Consolidating UTXOs involves creating a transaction where you send multiple smaller UTXOs to yourself, resulting in fewer, larger UTXOs. Here’s a step-by-step guide:
- Check Your UTXOs: Use your wallet to view all the UTXOs you currently have.
- Create a Consolidation Transaction: Generate a new receiving address in your wallet.
- Select Small UTXOs: Select the small UTXOs you want to consolidate.
- Send to Yourself: Create a transaction that sends the selected UTXOs to your new receiving address. Make sure to account for transaction fees.
- Broadcast and Confirm: Broadcast the transaction to the network and wait for confirmation.
Importance of UTXOs
UTXOs are essential for several reasons:
- Verification and Security: UTXOs ensure that Bitcoin transactions are accurate and prevent double-spending. Each UTXO can only be spent once, and the Bitcoin network verifies that the inputs and outputs match.
- Privacy Considerations: Bitcoin is pseudonymous. While personal details are not directly linked to transactions, the transparency of the blockchain allows tracking of UTXO flows. Using fresh Bitcoin addresses for each transaction can help maintain privacy.
Privacy Implications
Bitcoin isn’t entirely anonymous.
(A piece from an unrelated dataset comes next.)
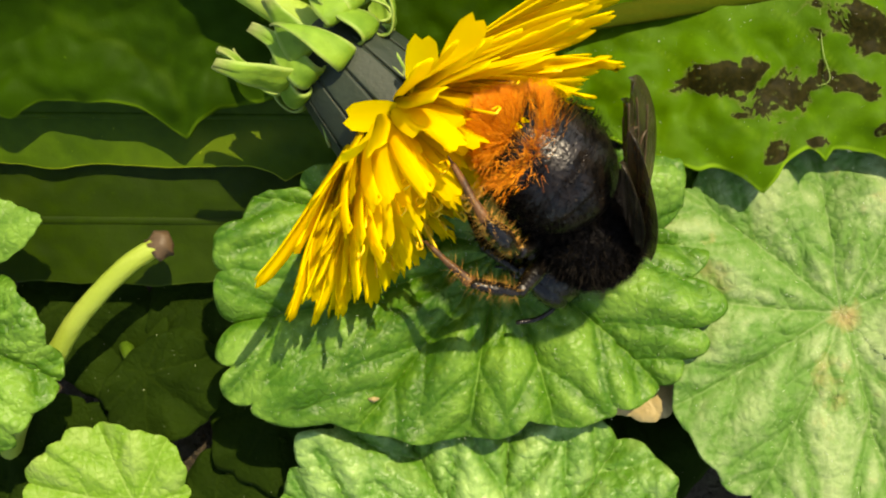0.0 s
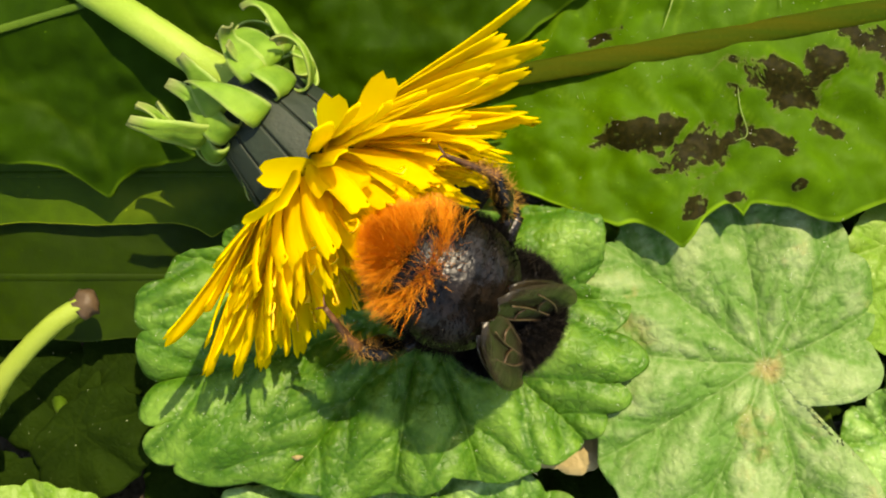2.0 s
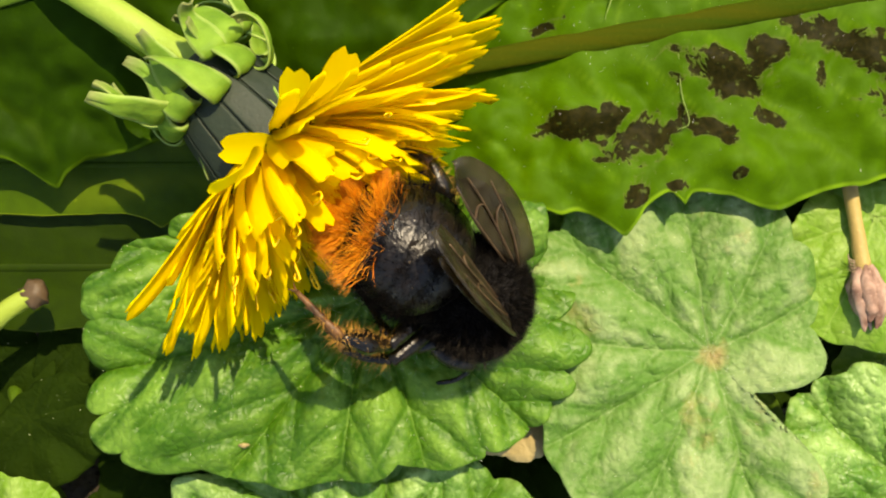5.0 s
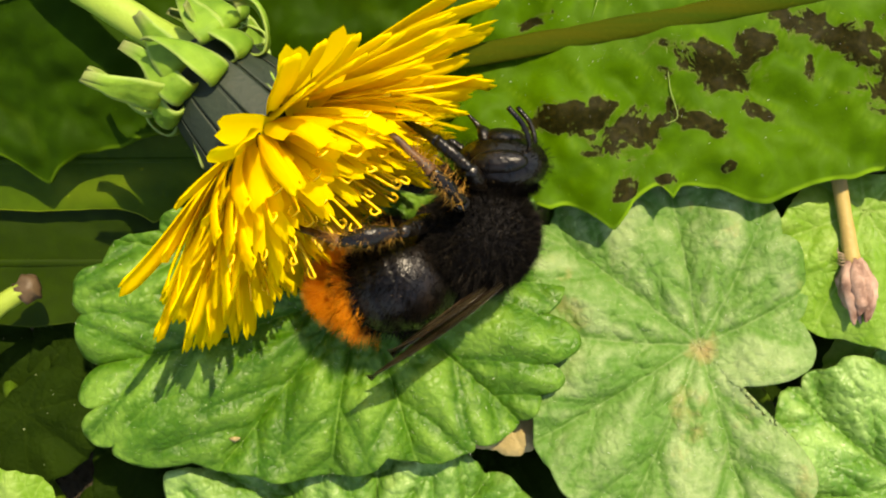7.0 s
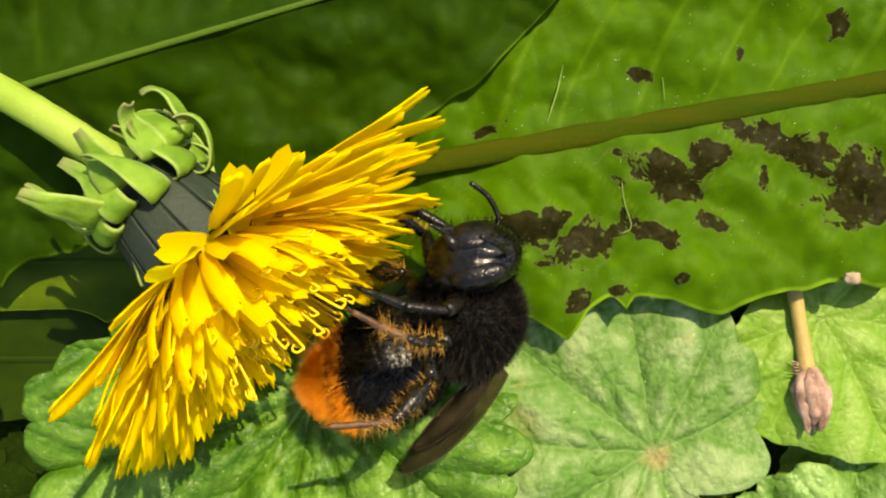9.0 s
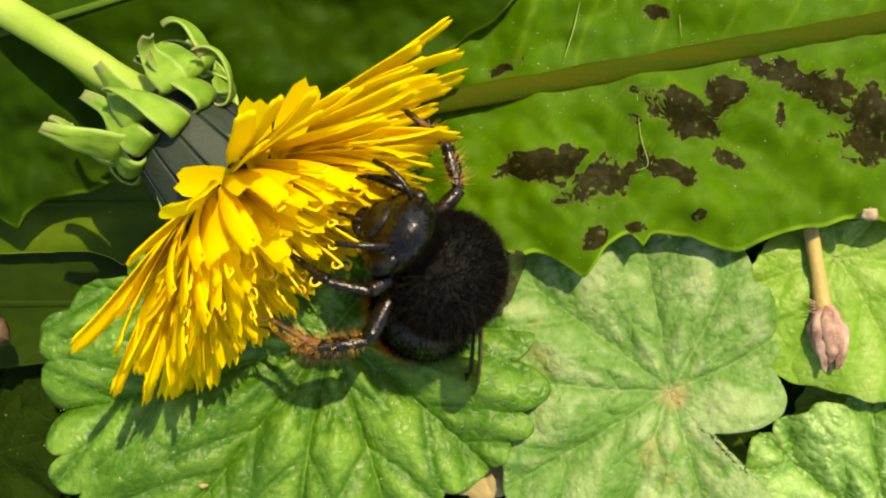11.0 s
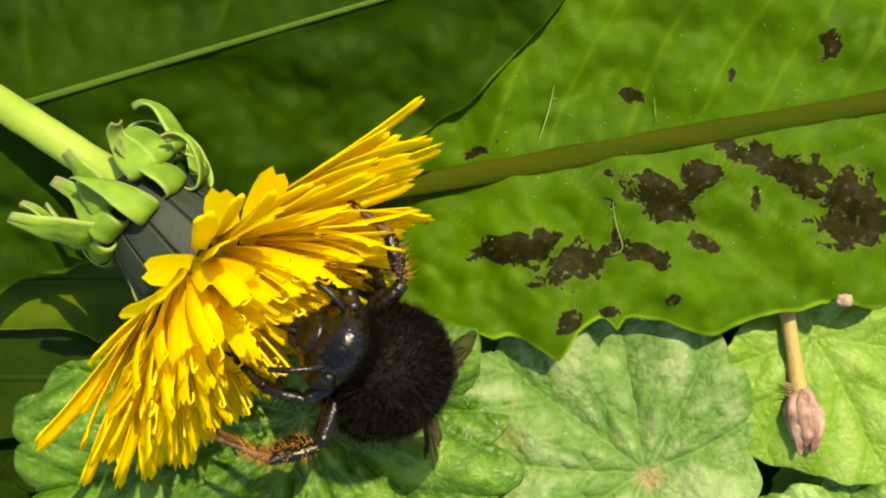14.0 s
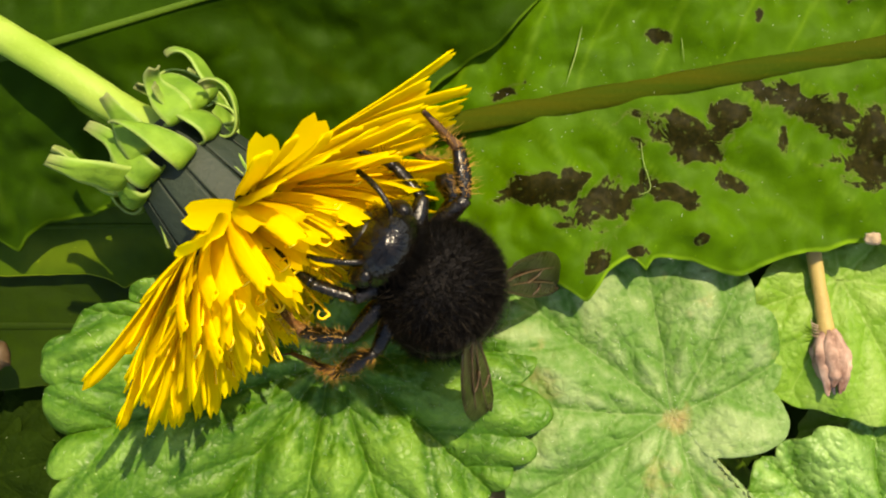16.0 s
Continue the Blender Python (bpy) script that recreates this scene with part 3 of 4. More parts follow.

Chain surveillance firms can track UTXO flows and link transactions to individuals, especially with KYC (Know Your Customer) information. To maintain privacy:
- Use fresh addresses for each transaction.
- Avoid mixing KYC Bitcoin with non-KYC Bitcoin.
Conclusion
Understanding UTXOs is vital for any serious Bitcoin enthusiast. UTXOs play a crucial role in verifying and securing transactions and have significant implications for privacy. By mastering UTXOs and implementing best practices, Bitcoin investors can better manage their holdings and protect their financial future. Whether you’re new to Bitcoin or deepening your knowledge, grasping the importance of UTXOs is a key step in becoming a savvy Bitcoin user.